We are authorised, in the name of the customer, to inform the third party debtor of the assignment of claim. Should the purchaser infringe the contract – in particular by default of payment – we are entitled to withdraw from the contract and take back the reserved goods.
Taking back the reserved goods is not regarded as a withdrawal from contract. The latter solely applies if we expressly declare this in writing. We are not obliged to set a period of grace before taking back the reserved goods. If the securities due to us under the reservation of title exceed the value of the claims to be secured by more than 20%, we shall then, upon request, release appropriate securities. If third parties serve attachments to the reserved goods, in particular seizures, the customer shall make reference to our ownership and notify us immediately to enable us to protect our rights of ownership. If the third party is not able to refund the judicial or extra-judicial costs that we incur in this context, the customer is liable for such costs.
Claims against us which the customer accrues from the business relationship may not be assigned.

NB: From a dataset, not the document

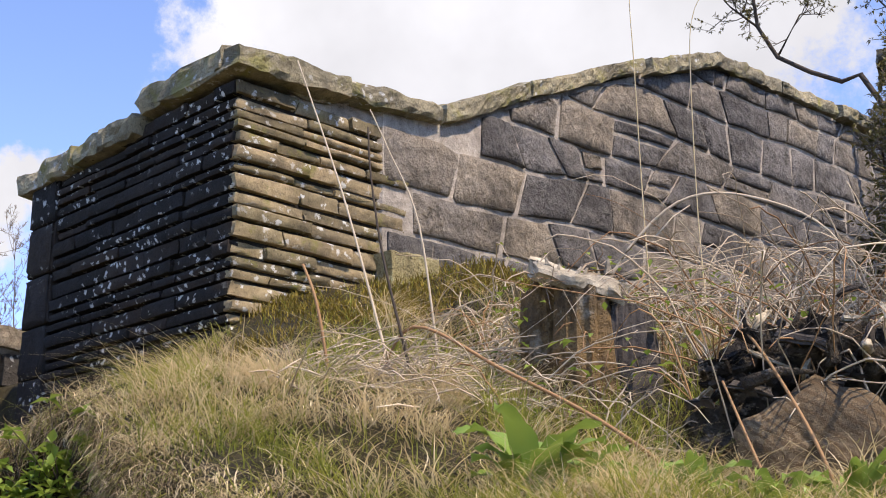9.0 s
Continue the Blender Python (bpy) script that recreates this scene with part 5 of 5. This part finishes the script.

10. Place of fulfilment and jurisdiction
The place of fulfilment for all deliveries and payments is Heroldsberg. The place of jurisdiction is Nuremberg. However, we are also entitled to take action against the customer at the court responsible for its place of business or residence. The contractual relationship, particularly in the case of international deliveries, is subject solely to German law to the exclusion of UN Commercial Law. Should one of the foregoing provisions be unworkable in full or in part, this shall not affect the validity of the remaining provision(s) or of the contract as a whole.